Real-World Data Analysis Scenarios – Excel Formulas for Data Analysis
Scenario 1: Sales Performance Dashboard
Combine multiple formulas to create a comprehensive sales dashboard:
- SUMIFS for regional sales totals
- AVERAGEIFS for average deal size by region
- COUNTIFS for number of deals closed
- IF statements for performance ratings
- Date functions for period-based analysis
Scenario 2: Customer Segmentation Analysis
Use formulas to categorize customers:
- PERCENTILE to identify top 20% of customers by revenue
- IF and nested IF for customer tier assignment
- COUNTIFS for segment distribution
- AVERAGEIFS for segment-specific metrics
Scenario 3: Financial Ratio Analysis
Calculate and analyze key financial ratios:
- Basic arithmetic for ratios (Current Assets / Current Liabilities)
- AVERAGE for benchmark comparisons
- IF statements for financial health indicators
- Trend analysis using date functions and conditional formulas
Advanced Techniques for Power Users – Excel Formulas for Data Analysis
Dynamic Named Ranges with OFFSET
Create ranges that automatically expand: =OFFSET(Sheet1!$A$1, 0, 0, COUNTA(Sheet1!$A:$A), 1)
Conditional Formatting with Formulas
Create rules that highlight data based on complex conditions, making patterns visible instantly.
Data Validation with Custom Formulas
Prevent data entry errors by using formulas in data validation rules: =AND(A2>0, A2<100, ISNUMBER(A2))
Building Automated Reports
Combine formulas with Excel’s built-in features like PivotTables, slicers, and charts to create interactive dashboards that update automatically.
Transitioning to Advanced Analytics
While Excel formulas provide tremendous analytical power, understanding when to graduate to more advanced tools is important. For datasets exceeding 100,000 rows, complex statistical modeling, or real-time data processing, consider Power Query, Power Pivot, or dedicated statistical software like Python or R.
However, Excel formulas remain the foundation. The logical thinking, data structure understanding, and analytical approach you develop through mastering Excel formulas transfer directly to advanced analytics platforms.

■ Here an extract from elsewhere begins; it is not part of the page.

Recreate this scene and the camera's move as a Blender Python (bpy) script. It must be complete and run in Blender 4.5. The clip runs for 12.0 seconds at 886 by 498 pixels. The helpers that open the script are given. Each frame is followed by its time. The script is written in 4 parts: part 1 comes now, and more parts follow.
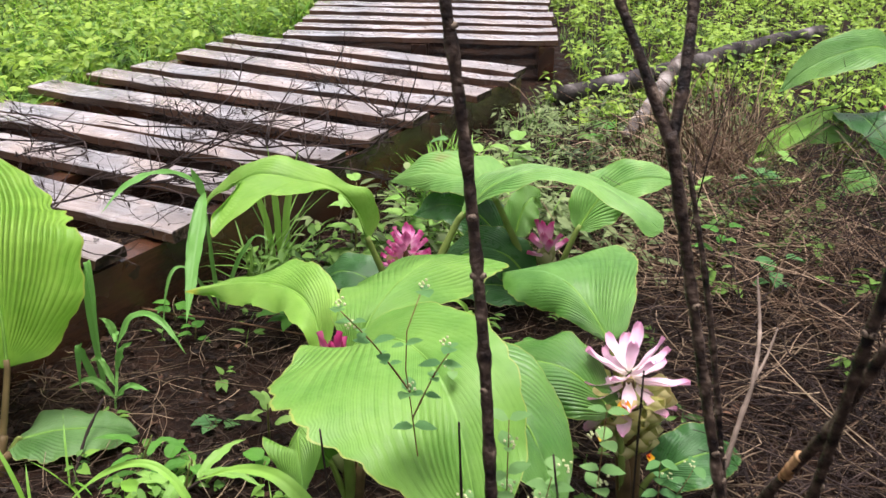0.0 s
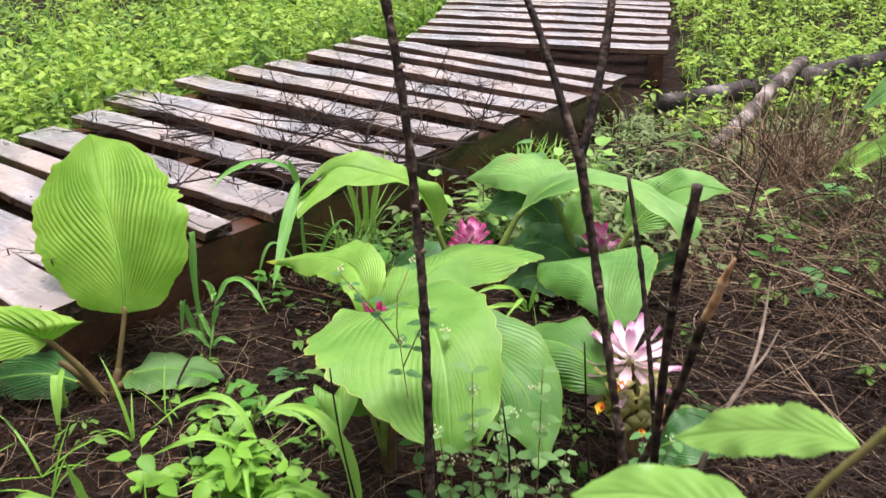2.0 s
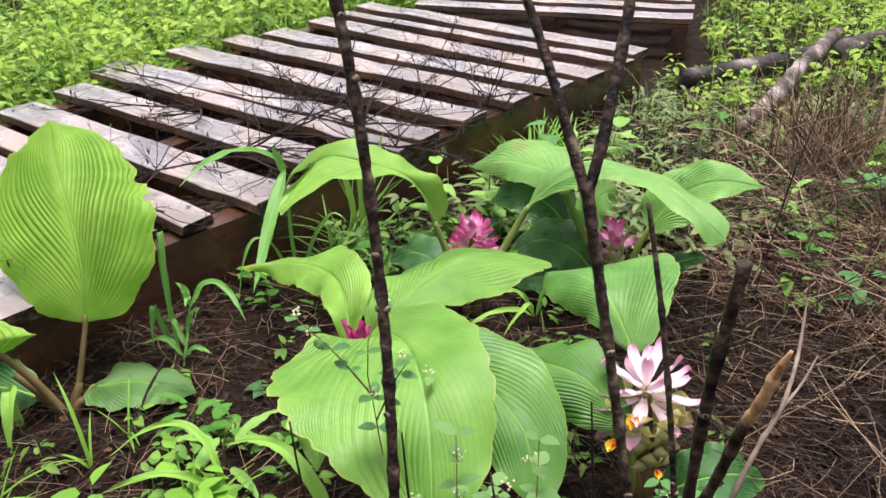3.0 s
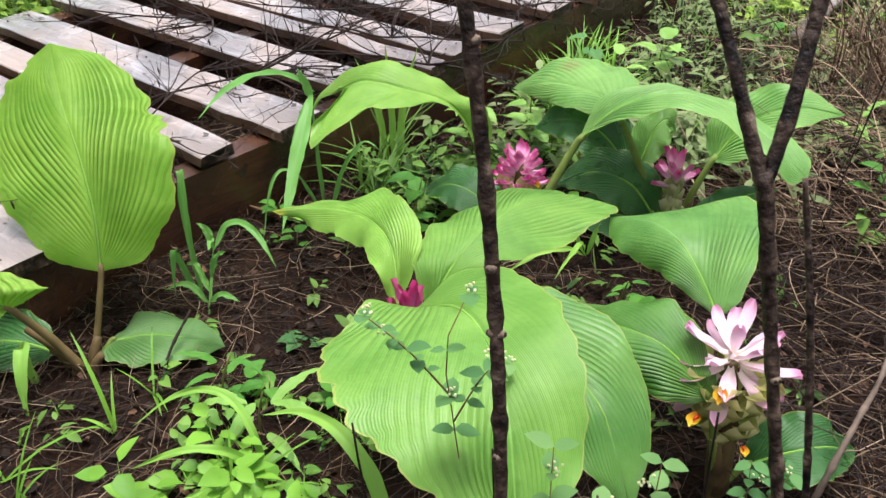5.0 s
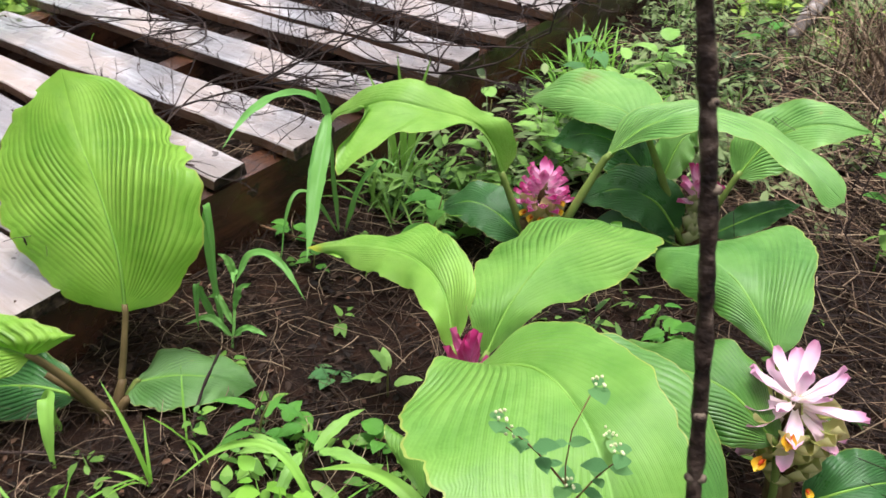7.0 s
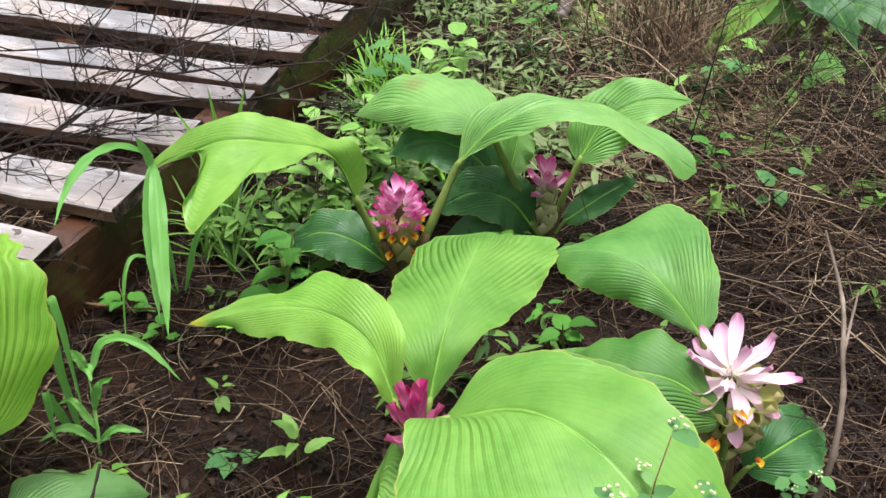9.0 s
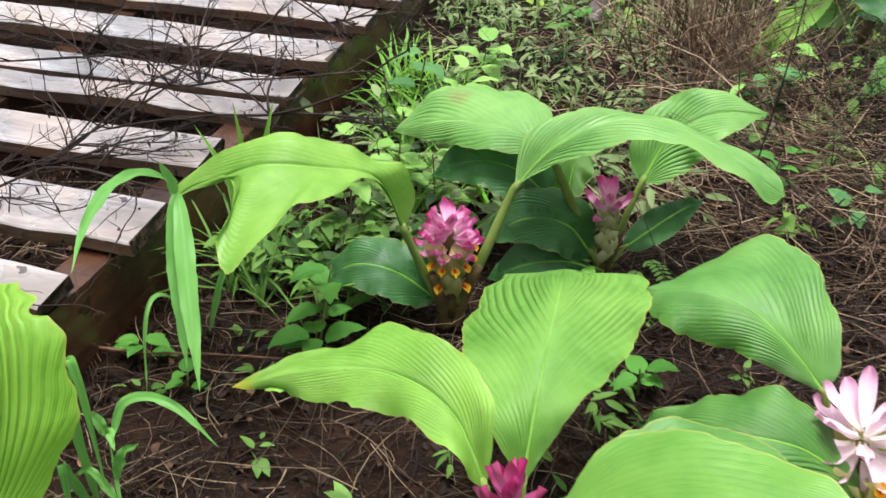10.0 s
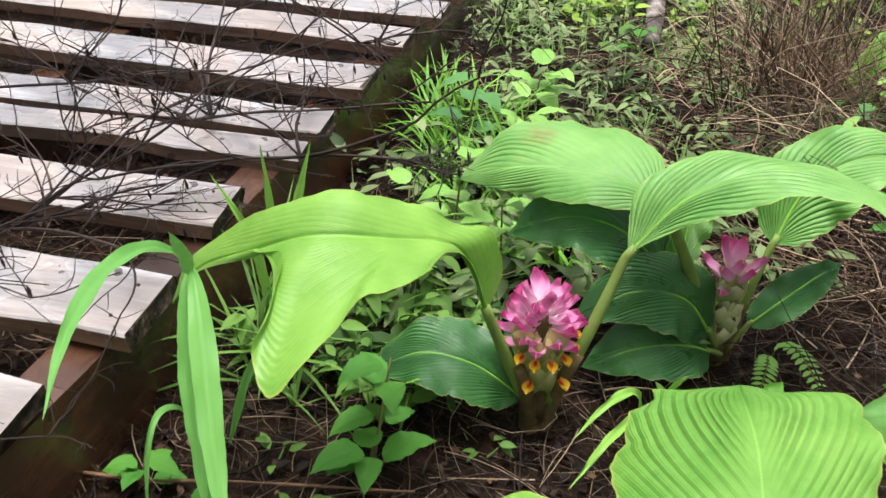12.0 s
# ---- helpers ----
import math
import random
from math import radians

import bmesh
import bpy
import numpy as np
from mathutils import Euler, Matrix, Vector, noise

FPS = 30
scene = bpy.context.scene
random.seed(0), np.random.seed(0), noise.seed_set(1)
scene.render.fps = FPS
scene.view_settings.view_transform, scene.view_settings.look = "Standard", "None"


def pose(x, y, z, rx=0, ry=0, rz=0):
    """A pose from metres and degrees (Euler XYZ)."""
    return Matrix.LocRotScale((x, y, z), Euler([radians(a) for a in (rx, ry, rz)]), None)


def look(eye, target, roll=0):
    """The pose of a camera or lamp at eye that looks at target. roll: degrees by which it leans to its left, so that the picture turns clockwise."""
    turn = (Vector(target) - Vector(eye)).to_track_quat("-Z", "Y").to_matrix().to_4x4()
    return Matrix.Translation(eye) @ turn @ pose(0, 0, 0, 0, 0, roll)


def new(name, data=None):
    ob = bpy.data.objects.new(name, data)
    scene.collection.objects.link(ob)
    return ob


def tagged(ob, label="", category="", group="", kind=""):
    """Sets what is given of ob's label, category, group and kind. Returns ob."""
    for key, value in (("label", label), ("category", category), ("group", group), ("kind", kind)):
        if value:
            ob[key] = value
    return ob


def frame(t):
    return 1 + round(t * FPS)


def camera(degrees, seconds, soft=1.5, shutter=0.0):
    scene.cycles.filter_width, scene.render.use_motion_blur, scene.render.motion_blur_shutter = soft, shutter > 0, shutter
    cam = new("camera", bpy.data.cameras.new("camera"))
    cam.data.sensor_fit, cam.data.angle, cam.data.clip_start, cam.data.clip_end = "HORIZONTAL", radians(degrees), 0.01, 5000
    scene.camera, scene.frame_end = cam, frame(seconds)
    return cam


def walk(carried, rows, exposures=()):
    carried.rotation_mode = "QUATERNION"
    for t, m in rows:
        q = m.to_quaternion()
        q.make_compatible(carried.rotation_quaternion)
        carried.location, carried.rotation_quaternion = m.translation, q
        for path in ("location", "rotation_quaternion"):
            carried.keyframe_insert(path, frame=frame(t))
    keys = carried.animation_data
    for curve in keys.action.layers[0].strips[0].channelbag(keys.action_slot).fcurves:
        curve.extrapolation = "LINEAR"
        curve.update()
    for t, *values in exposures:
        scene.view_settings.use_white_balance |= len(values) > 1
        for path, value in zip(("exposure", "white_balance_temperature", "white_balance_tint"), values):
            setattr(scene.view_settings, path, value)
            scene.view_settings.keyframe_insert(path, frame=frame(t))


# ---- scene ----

Conclusion: Your Path to Excel Mastery – Excel Formulas for Data Analysis
Mastering Excel formulas for data analysis is a journey, not a destination. Start with the fundamental formulas—SUM, AVERAGE, IF, and VLOOKUP—then progressively incorporate more advanced functions as your analytical needs grow. Practice with real datasets, experiment with combining formulas, and don’t be afraid to make mistakes—they’re your best teachers.
The formulas covered in this guide represent the essential toolkit that professional analysts use daily across industries. By investing time in mastering these functions, you’ll dramatically increase your analytical capabilities, work efficiency, and professional value. Whether you’re analyzing sales data, conducting financial modeling, or extracting insights from customer information, these Excel formulas will transform raw data into strategic intelligence.
Remember: the most sophisticated analysis starts with solid fundamentals. Master these Excel formulas, and you’ll be equipped to tackle virtually any data analysis challenge that comes your way.